Cry of the Banshee (1970) makes no qualms as to what its aims are. Looking at its promotional poster, it would be natural to associate it with Roger Corman’s Poe films; it’s emblazoned with Edgar Allen Poe references, its main star is Vincent Price and its design is a technocolour nightmare. The film itself is about as far from Corman’s dreamlike fantasies as possible in terms of period horror and beneath its surface lies a haphazard melting pot of references and ideas that would be taken on later in much bigger and successful horror films of the era.
In simplistic terms, Gordon Hessler has created a very typical British folk horror. For some time now, I have been trying to define and pin point what exactly folk horror actually is in a number of articles which will hopefully eventually make up a book. It’s a surprisingly complex and wavering generalisation to call a film very definitely a folk horror but for now and here in this article, the meaning is very simple one; a British horror film that uses period tradition and isolated communities to bring out the horror from both within the people and from within the land.
From its opening scene, the film references and in some ways parodies the big folk horror of the day as well as foreseeing the next big themes of the sub-genres most successful films. From Price’s uttering of the first line “H is for heretic!” in his timeless, camp delivery, Witchfinder General (1968) is at the forefront of any viewer who has seen Michael Reeves’ gritty and unflinching film. Price seems to be playing the same Hopkins like character, the head of town trying to stamp out witchcraft and ungodly practices at any cost.
Unlike Reeves’ film though, Cry of the Banshee plays around more with the material. Whereas there is no escape from the evil born of superstition, there is far more fun to be had within Cry of the Banshee’s still quite grim world. Whether the humour is intended or not is really besides the point; a rich vein of fun, camp frivolity is to be found in the film and between the scenes of women having their clothes torn off my ravaging men, are scenes with hilariously hammy minor characters straight from Monty Python and The Holy Grail (1975).
There’s no doubt that this had some influence on the Python film.

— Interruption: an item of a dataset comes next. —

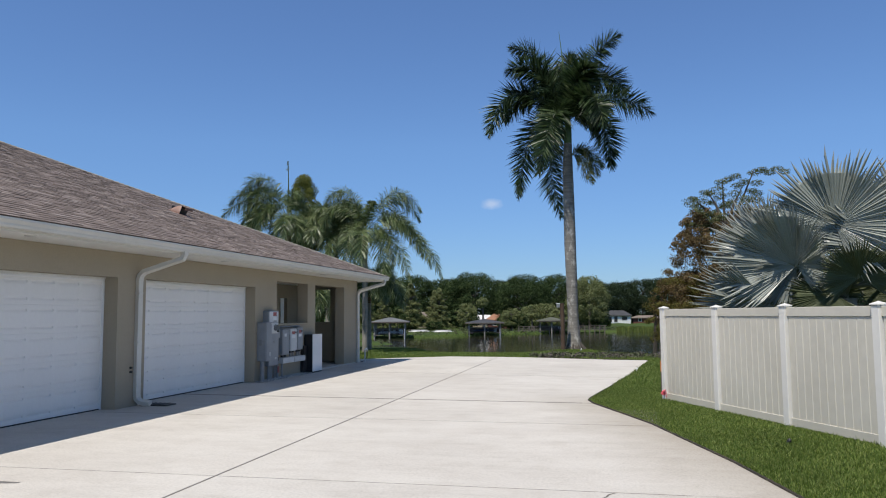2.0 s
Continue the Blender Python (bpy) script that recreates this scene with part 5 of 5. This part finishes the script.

Its muddy towns of absurd accusations and yokel folk no doubt made an impression on Terry Gilliam who designed Cry of the Banshee’s marvellous opening titles. If all this talk of humour is sounding a bit twee for a horror, it must be said that the film’s treatment of women is just as, if not more disturbing than Witchfinder General. This is probably the film’s most uncomfortable aspect and it’s actually difficult to see whether Hessler was trying to evoke the era or simply play into the horror cliché of having women being ravaged and tortured.
The narrative only properly kicks off after the breaking up of a heathen ceremony. The supposed banshee of the film is summoned after Price’s Lord Whitman sends his troops in to kill most of the rabble, leaving their leader Una to remember the consequences for sacrilege. It’s flimsy to say the least with characters still trying to sort out minor issues from scenes far back near the film’s start The initial presence of a rabid dog which was said to have taken a farmers sheep makes little sense other than it being coincidental to the “banshee’s” arrival half an hour later and it is things like this that perhaps explain why the film is rarely talked about when discussing the genre. One minute it’ll focus on a quite random love story while the next it’ll attempt a vague family drama, all while trying to be horrific with curses, monsters, witchcraft, torture and human evil.
To decry the film for this though misses the point. Within Cry of the Banshee can be found the groundings of what most people know as folk horror. The witchcraft elements will of course be attributed to Reeves’ film but there are more aspects in Cry of the Banshee that would crop up in later films. The worship aspects and group gestalts would be put to more dramatic and disturbing effects in Blood on Satan’s Claw (1971); a film that similarly embraces the reality of the supernatural to explain away its evils. However the purely humanistic evils found in Banshee can be seen in the sub-genre’s poster boy; The Wicker Man (1973). There’s little visually to tie in but there’s no doubt that Cry of the Banshee can be seen to be a step closer to the ultimate in folk horror madness.
Some of the performances may be colourful but the film’s horror is still strong. However the better moments come from the human evils rather than the supernatural ones. The banshee creature bares little on scenes of torture and burning which have a documentary shake to them and are just as effective as Reeves’ prolonged agonies. Coupled with some Hammer like pulp and Price’s usual villainy, a film is left that is enjoyable, flawed and surprisingly influential.